OBJECTIVE:
Below are several records. Retype exactly those lines running from the one with "Continue the Blender" through the one with "grey-black tail cowl", end lines included, and no others.

··· DATASET EXTRACT ···

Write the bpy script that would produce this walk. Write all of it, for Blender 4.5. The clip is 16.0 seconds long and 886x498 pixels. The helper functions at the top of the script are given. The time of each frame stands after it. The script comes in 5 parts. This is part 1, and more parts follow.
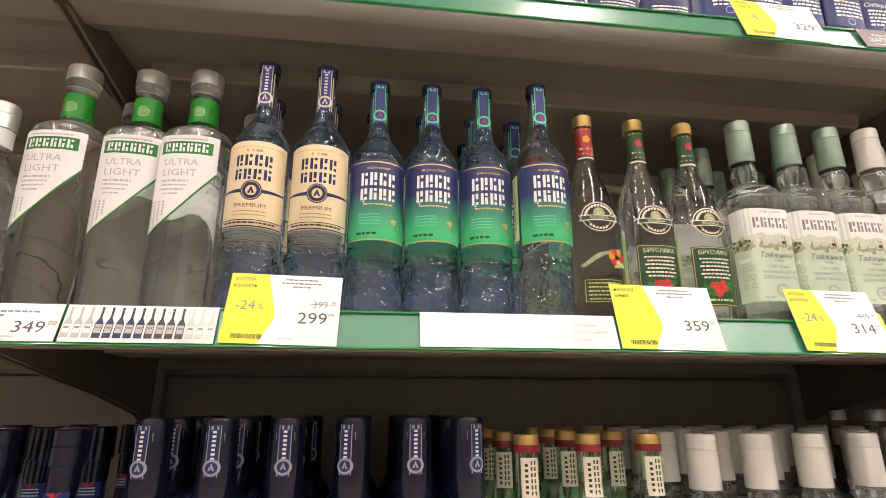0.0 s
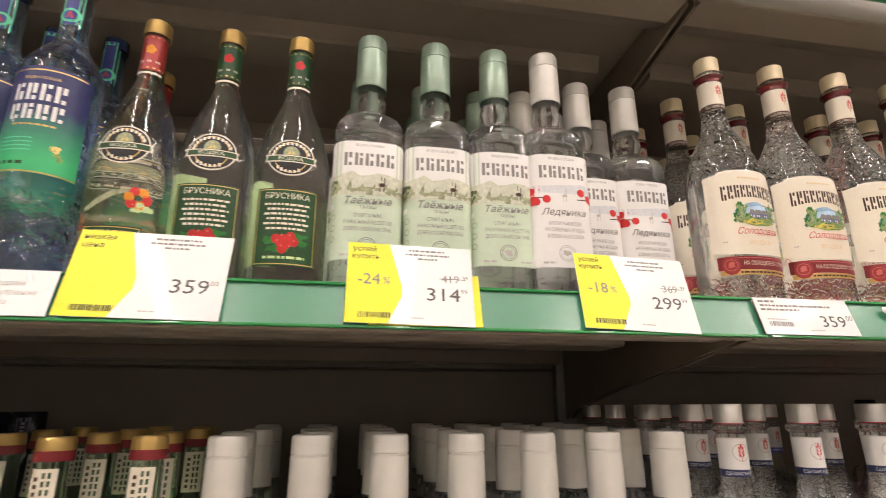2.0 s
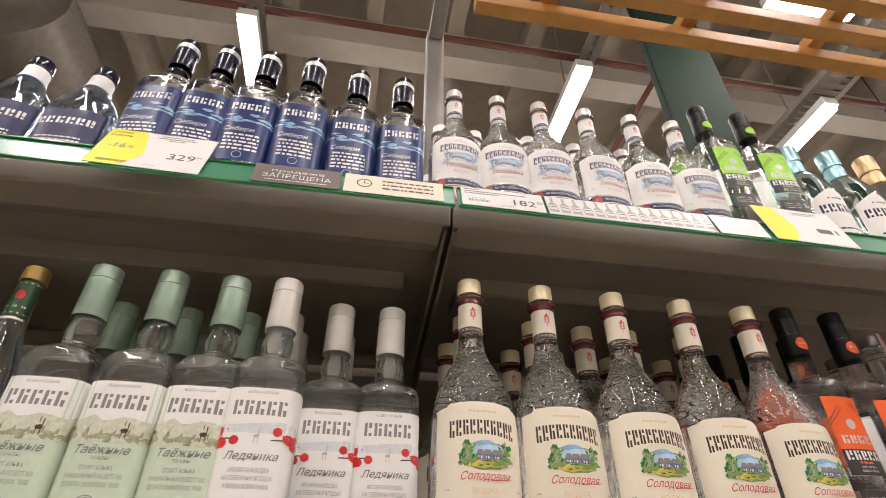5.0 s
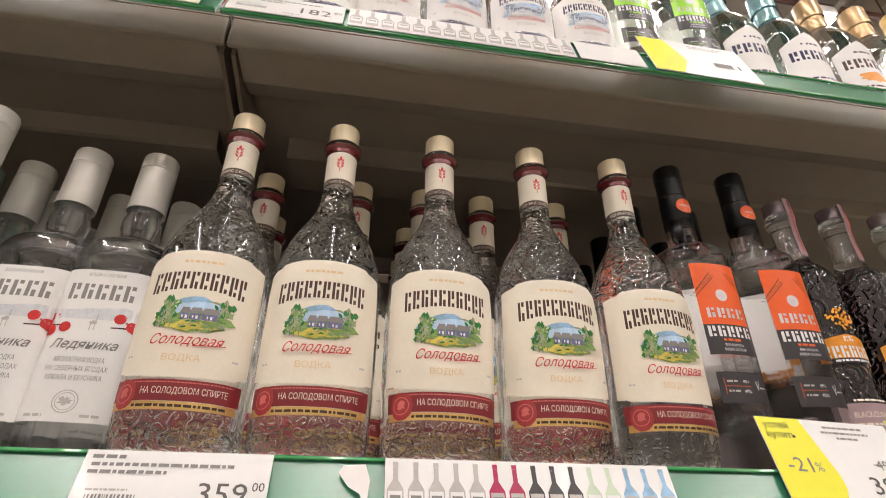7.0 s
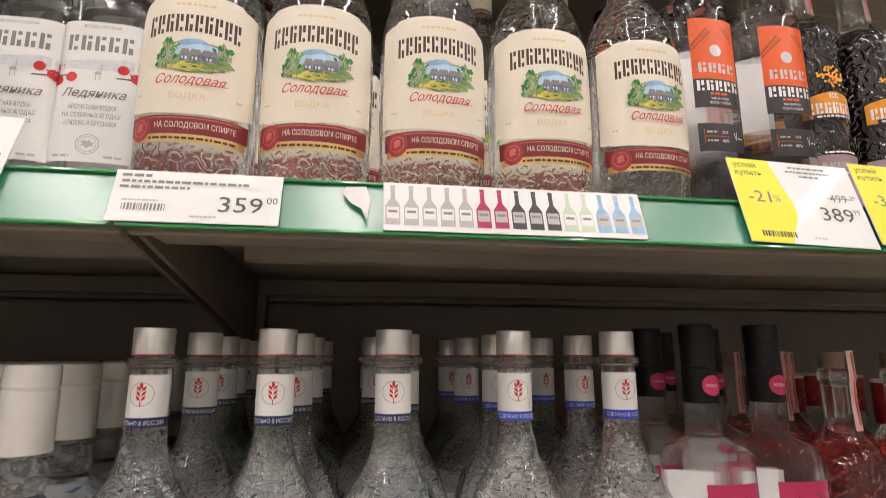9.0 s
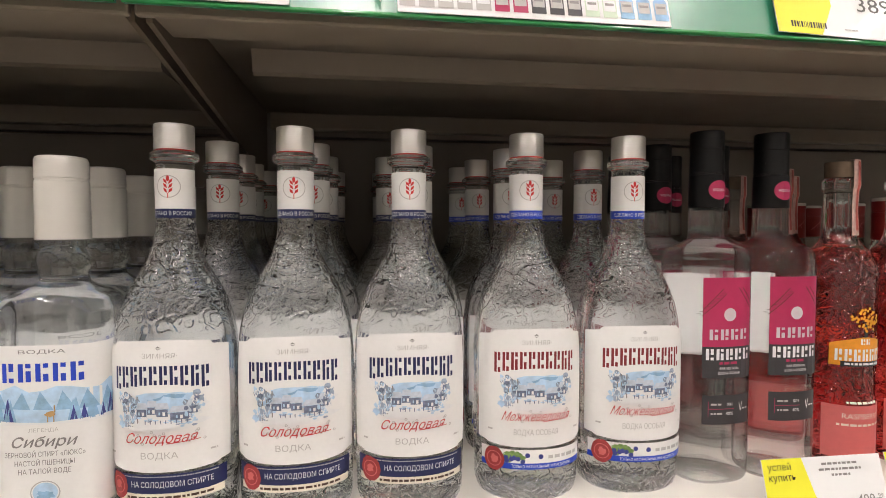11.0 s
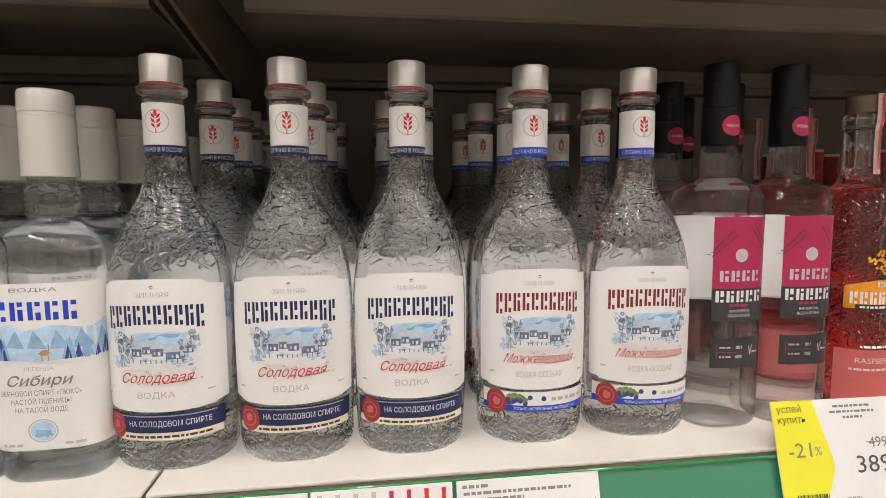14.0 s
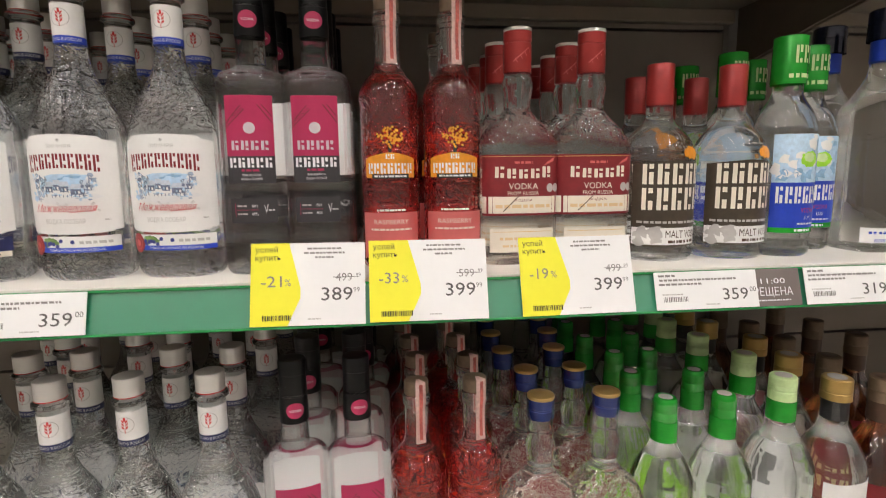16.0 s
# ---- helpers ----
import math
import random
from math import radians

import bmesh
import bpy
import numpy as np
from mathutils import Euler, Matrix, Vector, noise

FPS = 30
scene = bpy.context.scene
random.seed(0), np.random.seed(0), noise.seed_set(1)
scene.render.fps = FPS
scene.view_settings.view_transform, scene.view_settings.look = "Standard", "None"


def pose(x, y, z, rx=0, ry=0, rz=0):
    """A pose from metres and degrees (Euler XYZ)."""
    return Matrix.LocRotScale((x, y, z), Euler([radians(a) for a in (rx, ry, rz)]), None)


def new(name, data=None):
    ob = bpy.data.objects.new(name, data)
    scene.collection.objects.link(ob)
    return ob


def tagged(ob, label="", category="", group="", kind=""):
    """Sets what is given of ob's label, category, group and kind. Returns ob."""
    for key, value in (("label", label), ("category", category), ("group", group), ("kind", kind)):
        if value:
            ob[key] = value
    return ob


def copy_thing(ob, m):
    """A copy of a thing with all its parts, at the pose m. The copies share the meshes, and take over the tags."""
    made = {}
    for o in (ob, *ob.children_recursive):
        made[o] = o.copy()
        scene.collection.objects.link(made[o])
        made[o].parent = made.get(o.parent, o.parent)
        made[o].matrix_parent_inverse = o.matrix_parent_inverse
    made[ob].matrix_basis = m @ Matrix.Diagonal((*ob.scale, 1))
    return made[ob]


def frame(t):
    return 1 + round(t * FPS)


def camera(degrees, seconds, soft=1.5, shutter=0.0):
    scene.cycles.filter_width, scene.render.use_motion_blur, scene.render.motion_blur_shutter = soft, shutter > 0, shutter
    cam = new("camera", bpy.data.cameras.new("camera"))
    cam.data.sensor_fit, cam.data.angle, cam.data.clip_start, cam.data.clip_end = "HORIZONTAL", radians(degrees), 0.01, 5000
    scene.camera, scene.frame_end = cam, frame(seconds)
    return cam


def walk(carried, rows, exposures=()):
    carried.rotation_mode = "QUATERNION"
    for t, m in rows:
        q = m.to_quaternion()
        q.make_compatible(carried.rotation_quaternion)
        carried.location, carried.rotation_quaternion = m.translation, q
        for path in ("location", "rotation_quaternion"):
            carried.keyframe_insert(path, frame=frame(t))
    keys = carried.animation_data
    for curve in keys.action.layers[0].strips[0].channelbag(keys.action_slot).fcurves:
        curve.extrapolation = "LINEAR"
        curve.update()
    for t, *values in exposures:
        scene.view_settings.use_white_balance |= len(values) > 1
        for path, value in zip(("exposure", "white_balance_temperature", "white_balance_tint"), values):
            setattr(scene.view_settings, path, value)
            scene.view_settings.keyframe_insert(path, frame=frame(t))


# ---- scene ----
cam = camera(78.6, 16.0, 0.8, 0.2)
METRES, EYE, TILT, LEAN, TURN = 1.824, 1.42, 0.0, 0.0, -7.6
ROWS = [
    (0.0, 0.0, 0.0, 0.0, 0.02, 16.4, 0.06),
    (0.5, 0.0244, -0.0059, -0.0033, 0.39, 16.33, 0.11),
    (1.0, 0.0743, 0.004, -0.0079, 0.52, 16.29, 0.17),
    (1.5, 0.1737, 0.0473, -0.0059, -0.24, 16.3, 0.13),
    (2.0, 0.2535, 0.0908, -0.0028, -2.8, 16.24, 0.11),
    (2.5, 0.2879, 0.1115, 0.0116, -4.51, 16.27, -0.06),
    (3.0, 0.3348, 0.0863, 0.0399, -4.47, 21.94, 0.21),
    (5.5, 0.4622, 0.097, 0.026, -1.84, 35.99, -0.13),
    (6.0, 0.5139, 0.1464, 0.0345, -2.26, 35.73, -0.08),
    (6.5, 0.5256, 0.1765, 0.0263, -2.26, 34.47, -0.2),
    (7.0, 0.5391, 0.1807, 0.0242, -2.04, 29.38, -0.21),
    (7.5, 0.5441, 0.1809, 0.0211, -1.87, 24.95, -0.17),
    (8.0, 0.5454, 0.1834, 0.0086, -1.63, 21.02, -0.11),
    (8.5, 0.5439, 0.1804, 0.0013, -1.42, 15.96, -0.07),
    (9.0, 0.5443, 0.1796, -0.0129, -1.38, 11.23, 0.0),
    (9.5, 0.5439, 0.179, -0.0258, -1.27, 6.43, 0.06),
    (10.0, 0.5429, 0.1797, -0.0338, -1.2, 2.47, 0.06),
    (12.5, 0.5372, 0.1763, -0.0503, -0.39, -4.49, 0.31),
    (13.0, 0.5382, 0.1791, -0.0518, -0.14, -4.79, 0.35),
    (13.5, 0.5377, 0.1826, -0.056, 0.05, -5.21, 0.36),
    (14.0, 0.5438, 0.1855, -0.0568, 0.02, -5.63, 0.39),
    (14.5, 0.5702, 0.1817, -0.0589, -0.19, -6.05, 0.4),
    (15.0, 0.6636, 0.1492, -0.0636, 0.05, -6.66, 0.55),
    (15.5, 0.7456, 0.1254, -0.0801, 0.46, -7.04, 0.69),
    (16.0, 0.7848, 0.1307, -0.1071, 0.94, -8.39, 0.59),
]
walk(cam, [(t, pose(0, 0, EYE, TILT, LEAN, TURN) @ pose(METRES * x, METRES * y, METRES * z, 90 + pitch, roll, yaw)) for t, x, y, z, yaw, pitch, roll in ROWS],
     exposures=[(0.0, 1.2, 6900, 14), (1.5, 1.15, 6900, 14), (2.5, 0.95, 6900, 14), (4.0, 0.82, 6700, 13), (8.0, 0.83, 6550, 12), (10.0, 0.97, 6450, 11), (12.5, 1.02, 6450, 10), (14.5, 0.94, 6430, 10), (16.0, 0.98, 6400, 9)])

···
··· DATASET EXTRACT ···

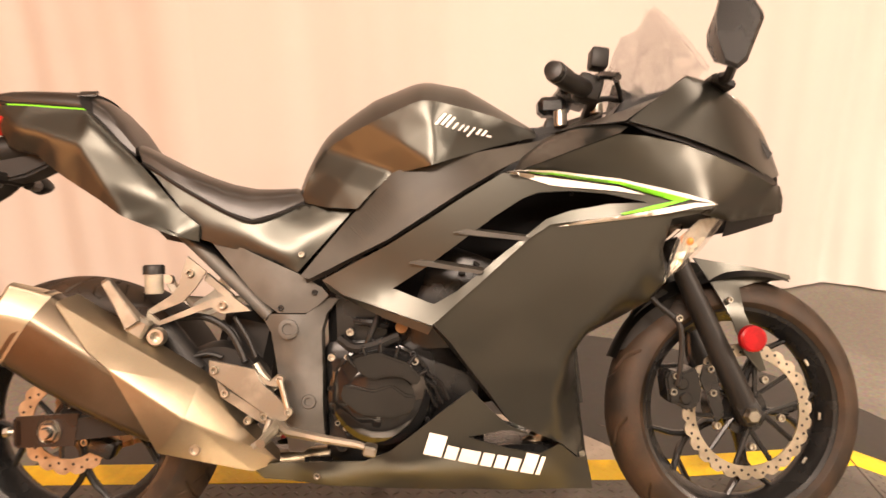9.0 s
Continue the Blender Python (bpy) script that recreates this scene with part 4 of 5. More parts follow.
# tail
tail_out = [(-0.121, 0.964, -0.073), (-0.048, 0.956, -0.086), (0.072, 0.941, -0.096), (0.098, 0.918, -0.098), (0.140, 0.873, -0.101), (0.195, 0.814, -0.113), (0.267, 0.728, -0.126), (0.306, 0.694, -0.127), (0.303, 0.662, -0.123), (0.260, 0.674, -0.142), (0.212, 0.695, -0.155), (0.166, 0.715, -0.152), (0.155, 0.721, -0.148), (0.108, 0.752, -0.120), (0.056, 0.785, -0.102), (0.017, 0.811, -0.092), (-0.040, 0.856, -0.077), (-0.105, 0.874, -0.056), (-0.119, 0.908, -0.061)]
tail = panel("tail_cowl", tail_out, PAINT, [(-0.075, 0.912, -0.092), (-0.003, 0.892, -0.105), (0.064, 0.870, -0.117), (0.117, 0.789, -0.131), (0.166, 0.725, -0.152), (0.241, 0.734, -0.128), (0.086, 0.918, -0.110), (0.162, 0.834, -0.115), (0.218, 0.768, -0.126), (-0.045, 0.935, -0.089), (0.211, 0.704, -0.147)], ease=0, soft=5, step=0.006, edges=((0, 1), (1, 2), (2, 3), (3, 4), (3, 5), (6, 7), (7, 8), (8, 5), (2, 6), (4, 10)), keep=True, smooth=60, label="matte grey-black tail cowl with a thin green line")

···

CORRECT ANSWER:
Continue the Blender Python (bpy) script that recreates this scene with part 4 of 5. More parts follow.
# tail
tail_out = [(-0.121, 0.964, -0.073), (-0.048, 0.956, -0.086), (0.072, 0.941, -0.096), (0.098, 0.918, -0.098), (0.140, 0.873, -0.101), (0.195, 0.814, -0.113), (0.267, 0.728, -0.126), (0.306, 0.694, -0.127), (0.303, 0.662, -0.123), (0.260, 0.674, -0.142), (0.212, 0.695, -0.155), (0.166, 0.715, -0.152), (0.155, 0.721, -0.148), (0.108, 0.752, -0.120), (0.056, 0.785, -0.102), (0.017, 0.811, -0.092), (-0.040, 0.856, -0.077), (-0.105, 0.874, -0.056), (-0.119, 0.908, -0.061)]
tail = panel("tail_cowl", tail_out, PAINT, [(-0.075, 0.912, -0.092), (-0.003, 0.892, -0.105), (0.064, 0.870, -0.117), (0.117, 0.789, -0.131), (0.166, 0.725, -0.152), (0.241, 0.734, -0.128), (0.086, 0.918, -0.110), (0.162, 0.834, -0.115), (0.218, 0.768, -0.126), (-0.045, 0.935, -0.089), (0.211, 0.704, -0.147)], ease=0, soft=5, step=0.006, edges=((0, 1), (1, 2), (2, 3), (3, 4), (3, 5), (6, 7), (7, 8), (8, 5), (2, 6), (4, 10)), keep=True, smooth=60, label="matte grey-black tail cowl with a thin green line")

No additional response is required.